Nationalism, as the “will of the majority,” is fundamentally democratic by definition. The situation is complicated in Central Asia by the fact that the process of post-Soviet national self-determination has taken hold in not only the so-called titular nations within each of the Central Asian countries, but also among the so-called national minorities, most of which are the diasporas of neighboring nations. They have become diasporas largely because of the artificial and arbitrary partition of the region into five republics.

Thus, Uzbeks make up 24.4 percent of the population in Tajikistan; 13.8 percent in Kyrgyzstan; 9 percent in Turkmenistan; and 2.5 percent in Kazakhstan. There are major Kazakh settlements in the Tashkent and Dzhizak oblasts of Uzbekistan, Turkmen settlements in Khorezm oblast and so on. It is also odd, for example, that the territory of Kyrgyzstan contains enclaves such as Sokh and Shakhimardan, which come under Uzbekistan’s sovereignty, and Vorukh, which belongs to Tajikistan.

Border issues not only give rise not only to natural questions of historical justice, but also provide scope for tendentious mobilization by nationalists, particularly when it comes to calling for changes in existing borders. But searching for the so-called primordial territories of each of the region’s five countries is not only academically irrelevant, but also politically provocative. Such agitation provides a stimulus to those who seek to exploit the border issues, in pursuit of goals ranging from the political to terrorist and purely criminal. This prompts the Central Asian governments, in response, to take steps to tighten their national security.

This puts a new spin on the familiar security dilemma. The pursuit of a national idea that is democratic by nature is inevitably accompanied by a national security policy that is undemocratic in character.

On the other hand, the process of national self-determination, in its traditional sense, is doomed to remain incomplete. Just as the region’s division into five parts within the borders of the current republics was arbitrary and artificial, so, too, any effort to conclude the process of building nation-states that is based purely on an idealization of the traditional, outmoded concepts of nationhood, state and democracy will be ineffective.

Democratization is not only an internal affair for the state, as it was traditionally imagined to be, but is also an element of foreign policy. Neither democratization nor border-drawing can succeed unless they are embedded in a broader process of institution building at the regional level. It is important to realize that two parallel processes are at work in Central Asia: State formation and regional integration.
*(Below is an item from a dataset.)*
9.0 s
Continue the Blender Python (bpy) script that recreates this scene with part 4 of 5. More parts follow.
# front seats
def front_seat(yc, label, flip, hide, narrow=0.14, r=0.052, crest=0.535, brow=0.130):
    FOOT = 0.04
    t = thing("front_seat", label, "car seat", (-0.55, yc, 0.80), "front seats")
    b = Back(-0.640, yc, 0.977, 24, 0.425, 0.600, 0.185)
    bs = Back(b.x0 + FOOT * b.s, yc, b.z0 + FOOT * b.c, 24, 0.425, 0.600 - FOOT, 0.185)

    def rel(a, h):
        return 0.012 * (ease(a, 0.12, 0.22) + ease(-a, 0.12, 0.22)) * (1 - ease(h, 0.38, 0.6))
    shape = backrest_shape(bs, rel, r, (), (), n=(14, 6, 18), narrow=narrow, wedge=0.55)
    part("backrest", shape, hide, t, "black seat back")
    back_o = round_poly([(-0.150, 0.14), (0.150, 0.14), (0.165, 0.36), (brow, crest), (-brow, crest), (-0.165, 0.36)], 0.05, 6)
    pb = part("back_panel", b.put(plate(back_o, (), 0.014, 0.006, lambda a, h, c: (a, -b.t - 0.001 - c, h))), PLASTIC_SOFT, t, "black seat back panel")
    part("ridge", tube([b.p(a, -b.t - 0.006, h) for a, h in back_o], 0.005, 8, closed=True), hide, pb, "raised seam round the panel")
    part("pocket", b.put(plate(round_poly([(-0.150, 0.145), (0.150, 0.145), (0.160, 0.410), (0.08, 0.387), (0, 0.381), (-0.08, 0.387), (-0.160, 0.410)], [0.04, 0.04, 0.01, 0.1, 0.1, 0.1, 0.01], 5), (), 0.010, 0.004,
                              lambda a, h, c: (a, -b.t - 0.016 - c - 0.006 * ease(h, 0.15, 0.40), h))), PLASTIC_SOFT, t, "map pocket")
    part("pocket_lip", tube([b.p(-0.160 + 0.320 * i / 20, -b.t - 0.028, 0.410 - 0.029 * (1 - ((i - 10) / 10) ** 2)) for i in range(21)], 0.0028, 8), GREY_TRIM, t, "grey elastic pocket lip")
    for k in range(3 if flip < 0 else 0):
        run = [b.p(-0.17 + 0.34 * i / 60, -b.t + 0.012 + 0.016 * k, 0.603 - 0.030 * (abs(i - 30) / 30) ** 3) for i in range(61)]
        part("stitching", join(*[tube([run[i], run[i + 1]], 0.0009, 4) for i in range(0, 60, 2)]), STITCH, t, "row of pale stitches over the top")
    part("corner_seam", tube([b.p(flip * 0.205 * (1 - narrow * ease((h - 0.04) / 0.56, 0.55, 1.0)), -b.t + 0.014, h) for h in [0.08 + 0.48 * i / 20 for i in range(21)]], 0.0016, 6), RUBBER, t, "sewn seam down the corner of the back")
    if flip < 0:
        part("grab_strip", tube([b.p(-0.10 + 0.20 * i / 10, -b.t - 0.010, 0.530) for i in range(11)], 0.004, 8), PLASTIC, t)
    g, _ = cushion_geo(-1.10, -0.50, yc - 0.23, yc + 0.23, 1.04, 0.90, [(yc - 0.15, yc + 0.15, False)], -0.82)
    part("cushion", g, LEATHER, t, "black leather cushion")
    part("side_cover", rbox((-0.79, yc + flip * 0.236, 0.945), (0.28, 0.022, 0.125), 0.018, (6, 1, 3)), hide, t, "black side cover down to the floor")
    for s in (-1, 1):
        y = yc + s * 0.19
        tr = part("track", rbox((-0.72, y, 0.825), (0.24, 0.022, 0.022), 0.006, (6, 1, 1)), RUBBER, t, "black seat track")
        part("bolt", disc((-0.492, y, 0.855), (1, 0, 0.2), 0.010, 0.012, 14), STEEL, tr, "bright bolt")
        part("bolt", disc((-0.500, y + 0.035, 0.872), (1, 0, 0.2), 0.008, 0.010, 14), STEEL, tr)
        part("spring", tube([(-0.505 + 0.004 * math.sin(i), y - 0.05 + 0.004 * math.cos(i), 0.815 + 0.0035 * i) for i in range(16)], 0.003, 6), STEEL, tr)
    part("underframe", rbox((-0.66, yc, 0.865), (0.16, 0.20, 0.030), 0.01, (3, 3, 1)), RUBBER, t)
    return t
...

The agents of integration–the states–are both taking shape and integrating with each other at the same time.

THE REGIONAL DIMENSION

Although some sort of national self-identification has been a constant factor in Central Asia, historically there was always some sort of clear supra-national, integrationist polity: The empires of Genghis Khan and Tamerlane, the Bukhara Emirate, the Khanates of Kokand and Khiva, Turan, Turkestan, the Imperial Russia of the Tsars, the USSR. Now we have various post-Soviet constructs such as the Central Asian Economic Union and the Central Asian Cooperation Organization, as well as the Commonwealth of Independent States (CIS) itself.
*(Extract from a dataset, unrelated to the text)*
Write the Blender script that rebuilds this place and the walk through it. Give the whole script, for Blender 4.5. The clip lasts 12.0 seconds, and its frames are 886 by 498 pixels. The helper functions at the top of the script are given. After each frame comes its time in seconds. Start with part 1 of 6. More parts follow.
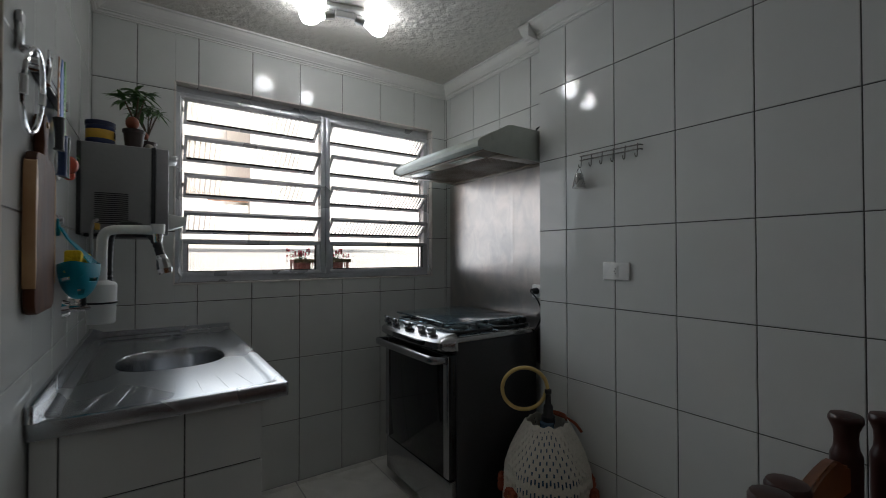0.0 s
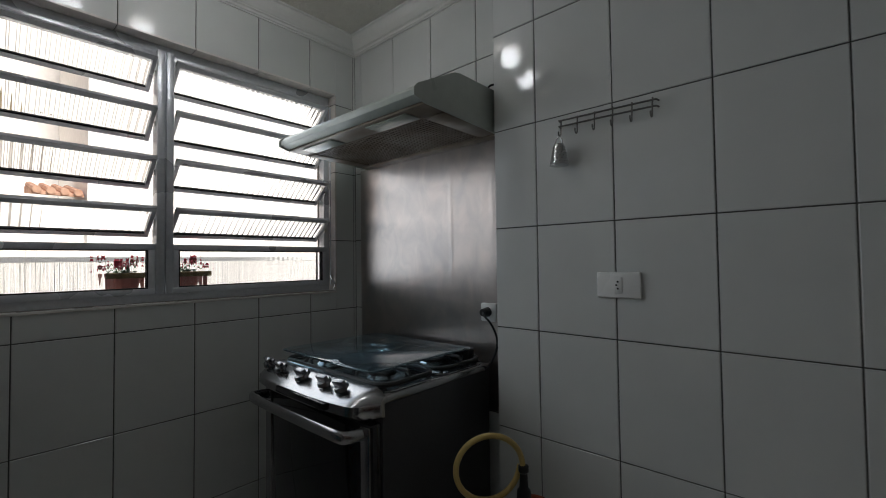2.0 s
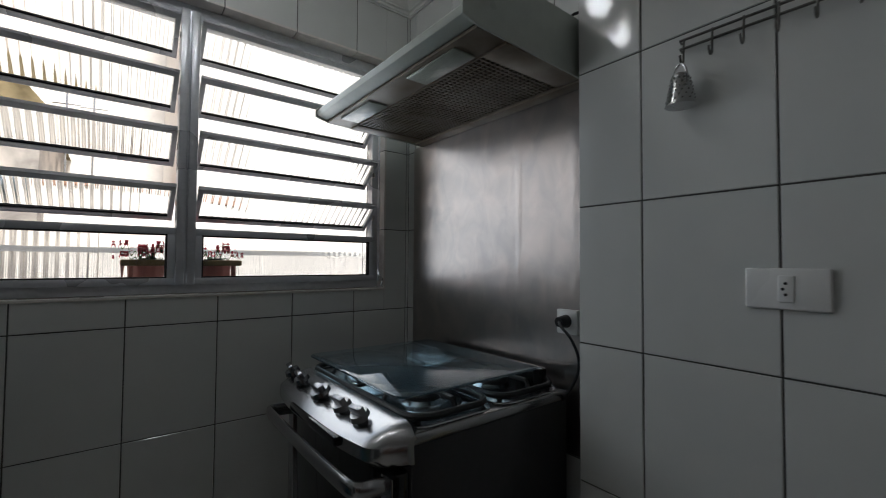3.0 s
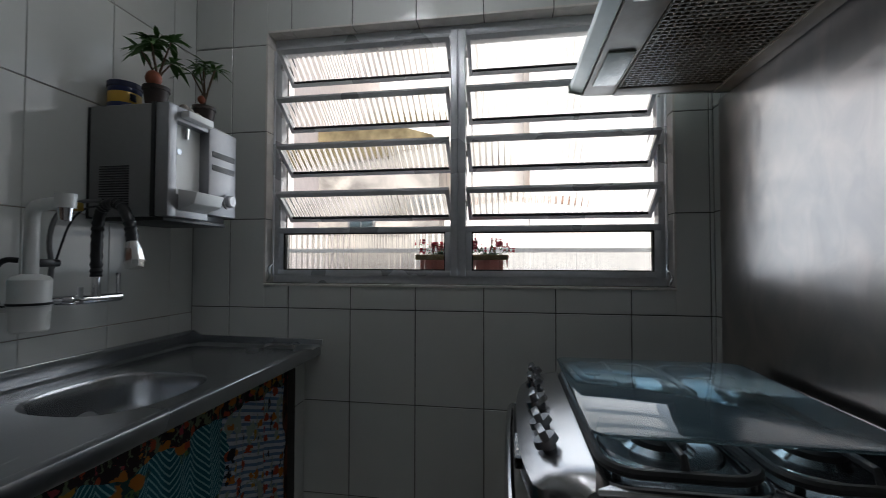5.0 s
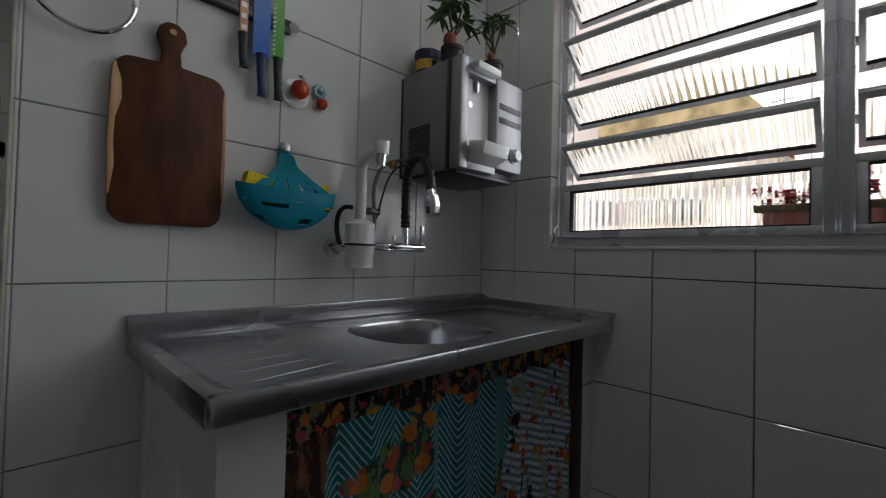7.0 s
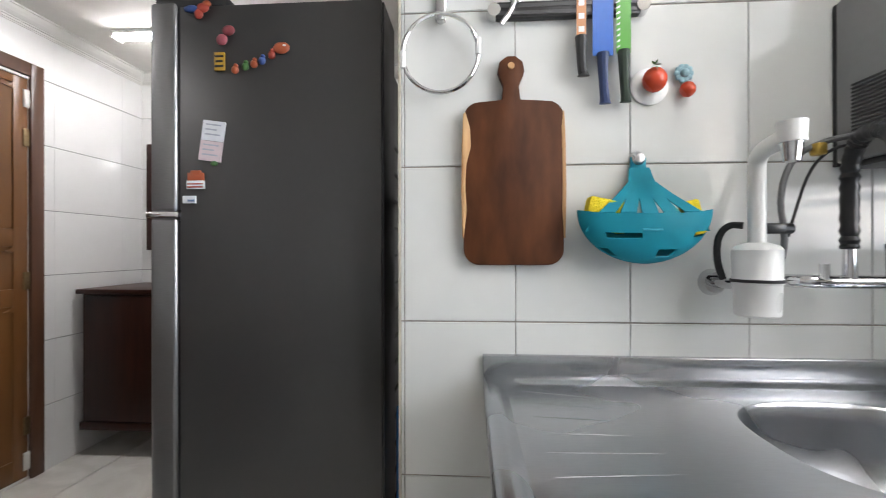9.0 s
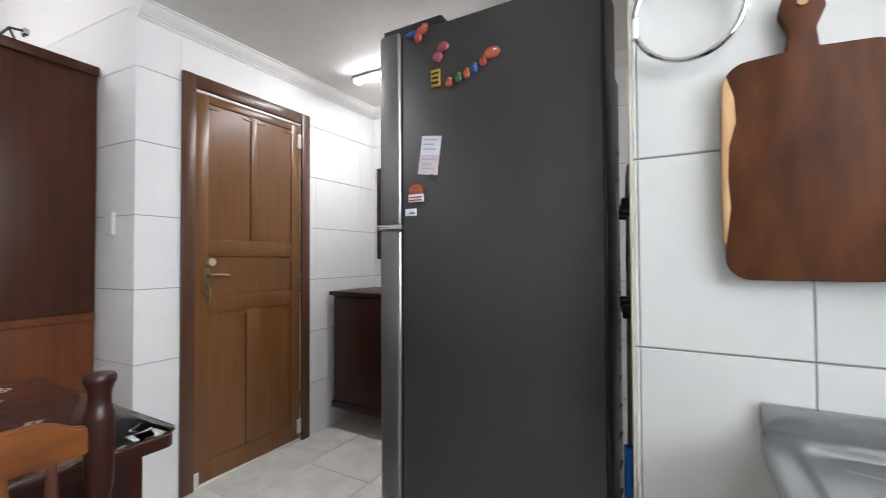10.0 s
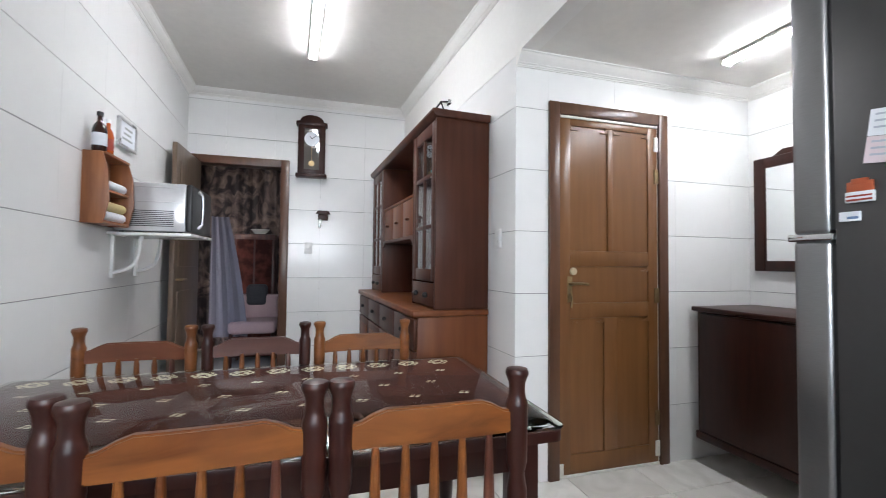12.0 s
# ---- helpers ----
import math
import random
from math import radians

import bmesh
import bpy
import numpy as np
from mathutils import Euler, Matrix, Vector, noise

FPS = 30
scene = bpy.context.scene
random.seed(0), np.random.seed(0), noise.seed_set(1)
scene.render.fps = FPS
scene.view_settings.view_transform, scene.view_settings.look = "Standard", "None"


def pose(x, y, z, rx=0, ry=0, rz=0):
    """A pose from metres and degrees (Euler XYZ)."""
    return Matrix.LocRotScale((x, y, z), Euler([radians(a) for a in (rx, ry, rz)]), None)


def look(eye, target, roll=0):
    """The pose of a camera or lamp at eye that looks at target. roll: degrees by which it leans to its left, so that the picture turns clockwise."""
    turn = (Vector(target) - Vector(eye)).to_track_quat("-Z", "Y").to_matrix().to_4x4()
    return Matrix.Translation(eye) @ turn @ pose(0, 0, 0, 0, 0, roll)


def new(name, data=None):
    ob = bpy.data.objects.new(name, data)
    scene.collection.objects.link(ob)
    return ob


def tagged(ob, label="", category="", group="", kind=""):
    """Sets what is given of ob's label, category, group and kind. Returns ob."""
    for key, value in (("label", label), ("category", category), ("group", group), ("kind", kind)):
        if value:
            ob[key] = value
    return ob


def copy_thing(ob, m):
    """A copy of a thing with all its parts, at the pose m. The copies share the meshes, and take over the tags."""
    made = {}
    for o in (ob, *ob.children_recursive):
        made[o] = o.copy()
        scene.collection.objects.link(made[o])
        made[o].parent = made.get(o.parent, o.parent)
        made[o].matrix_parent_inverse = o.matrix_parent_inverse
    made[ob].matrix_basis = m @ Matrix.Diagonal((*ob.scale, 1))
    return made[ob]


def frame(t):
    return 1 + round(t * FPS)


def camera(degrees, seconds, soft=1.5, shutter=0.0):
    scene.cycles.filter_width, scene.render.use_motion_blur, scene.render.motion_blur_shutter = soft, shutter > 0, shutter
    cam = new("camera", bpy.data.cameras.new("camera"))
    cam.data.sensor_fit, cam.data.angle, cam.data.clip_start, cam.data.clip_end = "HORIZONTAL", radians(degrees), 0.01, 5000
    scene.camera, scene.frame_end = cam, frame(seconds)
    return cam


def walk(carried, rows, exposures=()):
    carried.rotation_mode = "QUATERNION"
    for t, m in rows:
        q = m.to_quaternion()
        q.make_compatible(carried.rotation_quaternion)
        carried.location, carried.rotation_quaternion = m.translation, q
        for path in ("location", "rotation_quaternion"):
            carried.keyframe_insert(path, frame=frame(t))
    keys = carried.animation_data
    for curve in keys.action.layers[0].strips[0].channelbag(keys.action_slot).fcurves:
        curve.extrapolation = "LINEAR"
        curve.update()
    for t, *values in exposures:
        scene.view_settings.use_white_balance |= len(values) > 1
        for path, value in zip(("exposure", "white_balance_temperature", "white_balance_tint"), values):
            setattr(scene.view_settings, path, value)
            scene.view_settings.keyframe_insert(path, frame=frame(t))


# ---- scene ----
cam = camera(92.6, 12.0, soft=0.75, shutter=0.2)
PATH = [
    (0, (0.226, 0.131, 1.27), (1.36, 1.779, 1.298), -0.1),
    (0.5, (0.259, 0.304, 1.26), (1.58, 1.805, 1.287), -0.2),
    (1, (0.292, 0.486, 1.275), (1.794, 1.806, 1.289), -0.8),
    (1.5, (0.399, 0.616, 1.266), (1.949, 1.879, 1.281), -0.9),
    (2, (0.584, 0.743, 1.276), (2.073, 2.078, 1.332), -0.7),
    (2.5, (0.747, 0.856, 1.26), (2.141, 2.289, 1.313), -0.5),
    (2.7, (0.802, 0.904, 1.247), (2.15, 2.38, 1.304), -0.1),
    (4.3, (1.216, 1.05, 1.237), (1.367, 3.044, 1.293), 0.4),
    (4.5, (1.24, 1.04, 1.236), (1.233, 3.04, 1.287), 0.2),
    (5, (1.262, 1.042, 1.223), (0.952, 3.017, 1.278), 0.1),
    (5.5, (1.242, 1.089, 1.177), (0.576, 2.973, 1.265), -0.3),
    (6, (1.195, 1.144, 1.146), (0.262, 2.911, 1.242), -0.3),
    (6.5, (1.145, 1.202, 1.09), (-0.01, 2.833, 1.164), 1.0),
    (6.7, (1.137, 1.21, 1.076), (-0.118, 2.766, 1.139), 1.2),
    (8.3, (0.99, 1.35, 1.167), (-0.956, 1.81, 1.15), 0.7),
    (8.5, (0.971, 1.354, 1.165), (-1.007, 1.644, 1.164), 0.4),
    (9, (0.945, 1.369, 1.176), (-1.051, 1.239, 1.178), -0.1),
    (9.5, (0.907, 1.336, 1.164), (-1.017, 0.789, 1.197), -0.2),
    (10, (0.857, 1.296, 1.18), (-0.878, 0.301, 1.223), -0.3),
    (10.5, (0.852, 1.26, 1.19), (-0.634, -0.078, 1.24), -0.5),
    (11, (0.883, 1.244, 1.195), (-0.32, -0.352, 1.257), -0.2),
    (11.5, (0.906, 1.225, 1.205), (0.023, -0.568, 1.276), 0.2),
    (12, (0.927, 1.222, 1.204), (0.355, -0.694, 1.271), 0.6),
]
EXPOSURES = [(0, 0.24, 6500, 10), (1.0, -0.10, 6500, 10), (1.5, 0.12, 6550, 10), (2.0, 0.02, 6500, 10), (2.7, -0.06, 6450, 10), (4.3, -0.1, 6250, 10), (5.5, 0.05, 6250, 10), (6.7, 0.12, 6400, 11), (8.3, 2.12, 6900, 13), (9.0, 2.55, 6750, 14), (9.5, 2.60, 6650, 14), (10.5, 2.84, 6400, 13), (12, 2.90, 6350, 12)]
walk(cam, [(t, look(eye, target, roll)) for t, eye, target, roll in PATH], EXPOSURES)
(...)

Waves of integrationism and de-integrationism roll on, one after the other, leaving a complex pattern of ethnic, social and political identities in their wake, and making it hard to draw the line between national and regional considerations.
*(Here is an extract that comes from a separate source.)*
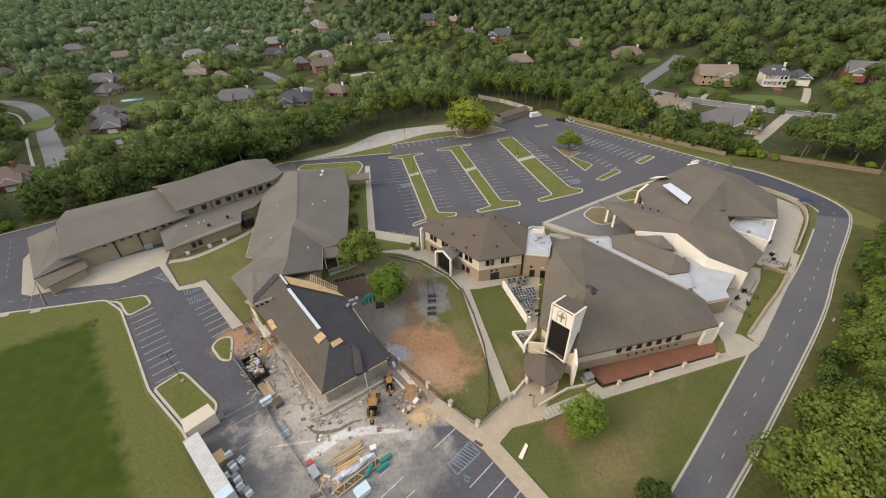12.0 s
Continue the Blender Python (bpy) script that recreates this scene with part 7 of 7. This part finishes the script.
part("top_frame", MB().beam((-1.2, -0.8, 1.3), (1.2, -0.8, 1.3), 0.1, 0.1).beam((-1.2, 0.8, 1.3), (1.2, 0.8, 1.3), 0.1, 0.1).beam((-1.2, -0.8, 1.3), (-1.2, 0.8, 1.3), 0.1, 0.1).beam((1.2, -0.8, 1.3), (1.2, 0.8, 1.3), 0.1, 0.1), DARK_METAL, rack, world=False)
crate = thing("wooden_crate", "brown wooden crate on the gravel", "crate", (-34.0, 48.8, 0.05), -48)
for k in range(4):
    part("slat", MB().box(0, -0.7 + k * 0.46, 0.9, 1.9, 0.3, 0.06), FENCE_WOOD, crate, world=False)
part("box", MB().box(0, 0, 0, 1.8, 1.6, 0.9), FENCE_WOOD, crate, world=False)
sheet = thing("insulation_stack", "pale blue and grey stack of insulation boards", "insulation", (-36.4, 49.2, 0.05), -50)
part("board", MB().box(-0.45, 0, 0, 0.8, 2.2, 0.7), TARP_BLUE, sheet, "pale blue board stack", world=False)
part("wrap", MB().box(0.5, 0, 0, 0.8, 2.2, 0.45), STEEL_GREY, sheet, "grey wrapped stack", world=False)
pb = thing("pipe_bundle", "bundle of grey drainage pipes", "pipes", (-31.6, 43.2, 0.05), -46)
for i in range(5):
    part("pipe", MB().rod((-2.0, -0.7 + i * 0.36, 0.2), (2.0, -0.7 + i * 0.36, 0.2), 0.17, n=10), STEEL_GREY, pb, world=False)
part("strap", MB().box(0.8, 0, 0.36, 0.1, 2.0, 0.05), TARP_BLUE, pb, "blue strap", world=False)

# laydown pile
wrapm = thing("wrapped_sheets", "crumpled silver-white wrapped sheeting", "sheeting", (-17.0, 36.2, 0.05), 38)
rng = np.random.RandomState(9)
wv = MB()
for i in range(11):
    for j in range(5):
        wv.v.append((-3.6 + 0.72 * i, -0.6 + 0.3 * j + 0.12 * math.sin(i), 0.75 + 0.12 * rng.normal() - 0.5 * abs(j - 2) / 2))
for i in range(10):
    for j in range(4):
        a = i * 5 + j
        wv.f.append((a, a + 5, a + 6, a + 1))
part("cover", wv, FOIL, wrapm, world=False)
part("core", MB().box(0, 0, 0, 6.6, 0.9, 0.5), STEEL_GREY, wrapm, world=False)
truss = thing("roof_truss", "pine roof trusses stacked on the ground", "truss", (-16.2, 34.4, 0.3), 40)
part("chord", MB().beam((-4.2, -0.5, 0.1), (4.2, -0.5, 0.1), 0.12, 0.16), LUMBER, truss, world=False)
part("chord", MB().beam((-4.2, 0.7, 0.1), (4.2, 0.7, 0.1), 0.12, 0.16), LUMBER, truss, world=False)
for i in range(9):
    x = -4 + i
    part("web", MB().beam((x, -0.5, 0.1), (x + 0.8, 0.7, 0.1), 0.1, 0.12) if i % 2 else MB().beam((x, 0.7, 0.1), (x + 0.8, -0.5, 0.1), 0.1, 0.12), LUMBER, truss, world=False)
part("bed", MB().box(0, 0.1, -0.25, 8.0, 1.0, 0.25), FENCE_WOOD, truss, world=False)
for x, y, t in ((-12.0, 37.4, 38), (-12.4, 36.0, 38), (-14.6, 35.4, 70)):
    ob = thing("teal_roll", "teal plastic pipe roll on the asphalt", "roll", (x, y, 0.05), t)
    part("roll", MB().rod((-1.1, 0, 0.42), (1.1, 0, 0.42), 0.42, n=16), TEAL, ob, world=False)
    part("core", MB().rod((-1.14, 0, 0.42), (1.14, 0, 0.42), 0.16, n=10), DARK_METAL, ob, world=False)
ob = thing("wrapped_pallet", "pale blue wrapped pallet on the asphalt", "pallet", (-15.2, 32.2, 0.05), 38)
part("load", MB().box(0, 0, 0.15, 2.4, 1.7, 1.0), TARP_BLUE, ob, world=False)
part("pallet", MB().box(0, 0, 0, 2.4, 1.7, 0.15), LUMBER, ob, world=False)
ob = thing("portable_saw", "small white site machine among timber", "machine", (-14.4, 39.2, 0.05), 20)
part("body", MB().box(0, 0, 0.3, 1.1, 0.8, 0.6), WHITE_PAINT, ob, world=False)
part("stand", MB().box(0, 0, 0, 0.8, 0.6, 0.3), DARK_METAL, ob, world=False)
ob = thing("site_trailer", "small grey trailer with red cover", "trailer", (-23.8, 35.4, 0.05), -50)
part("bed", MB().box(0, 0, 0.4, 2.4, 1.4, 0.3), STEEL_GREY, ob, world=False)
part("cover", MB().box(-1.8, 0.2, 0.2, 0.9, 0.9, 0.5), mat("red_plastic", (0.45, 0.06, 0.05), rough=0.5), ob, "red cover", world=False)
for sy in (-0.75, 0.75):
    part("wheel", MB().rod((0, sy - 0.1, 0.3), (0, sy + 0.1, 0.3), 0.3, n=12), RUBBER, ob, world=False)
for i in range(16):
    x, y = tr.uniform(-23, -19), tr.uniform(30, 35)
    single("timber_offcut", MB().box(x, y, 0.05, tr.uniform(0.5, 1.8), tr.uniform(0.15, 0.5), tr.uniform(0.1, 0.3), tr.uniform(0, 180)), tr.choice([LUMBER, PLY, FENCE_WOOD, CREAM]), "short timber offcut on the asphalt", "timber", "timber offcuts")
ob = thing("cement_mixer", "pale grey cement mixer beside the sand heap", "cement mixer", (-8.6, 46.6, 0.05), 30)
part("drum", MB().rod((0, 0, 0.6), (0.7, 0, 1.2), 0.5, 0.3, 14), CONCRETE, ob, world=False)
part("frame", MB().box(0, 0, 0.1, 1.0, 0.7, 0.4), CAT, ob, world=False)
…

As a result of the imposition of Western style borders on Central Asia’s quasi-polity, there are hundreds of disputed territories across the region’s states. Moreover, hundreds of thousands of people living in regions close to the inter-state borders lead a cross-border way of life.

On gaining their independence, the Central Asian states officially adopted the former Soviet administrative inter-republic borders as their inter-state borders. The principles of the inviolability of existing borders and respect for each other’s territorial integrity are enshrined in the founding Accord of the Commonwealth of Independent States signed on October 8, 1991.

In line with bilateral treaties on eternal friendship and also as signatory states to the Final Act of the Organization for Security and Cooperation in Europe, the Central Asian states have affirmed their resolve to energetically develop relations based on respect for the independence, sovereignty, territorial integrity and inviolability of borders, as well as on principles of non-interference in each other’s internal affairs, equality and mutual benefit.

In September 2000, during a visit by President Islam Karimov of Uzbekistan to Ashgabat, documents were signed on the delimitation of borders between the two states. During Karimov’s visit to Astana in September 2002, the legal recognition of the Uzbek-Kazakh border was effectively completed. Kazakhstan had already likewise completed the delimitation of its inter-state borders with both Kyrgyzstan and Turkmenistan. But further work must still be done on the definition of borders between Kyrgyzstan and Tajikistan, and between Uzbekistan and Kyrgyzstan.

But for all their talk of building nation-states, the countries of Central Asia are still interdependent parts of a single region. As we see, the border problem seems to stand between the sovereignty and the integration of the Central Asian countries. But between sovereignty and integration there is also another reality–the interdependence of these countries.

Future policy must be based on new principles: 1) The optimization of the cross-border security regime, based on a common system of regional security; 2) the potential repositioning of borders, as dictated by the expediency of recognizing the mobile nature of the lives (labor and lifestyle) of populations in the border regions; 3) openness of, and access to, enclaves and exclaves, taking into account the rights of the populations of those territories that find themselves geographically detached from their parent state, though still a legal part of it; 4) mutual concessions flowing logically from the preceding principles as a mutual expression of good will and trust.

FUTURE APPROACHES

The border issue is a challenge for both the strongest and the weakest states of Central Asia. The states should stop approaching borders as a purely territorial phenomenon that expresses national sovereignty and identity, and think about ways to transcend borders by embedding them in the social, political and economic processes that flow beside and across them. Perhaps the Central Asian states will then succeed in finding new and more effective solutions and a new model of demarcation.

Farkhod Tolipov has a Ph.D. in political science and is a senior lecturer at the University of World Economy and Diplomacy, Tashkent, Uzbekistan.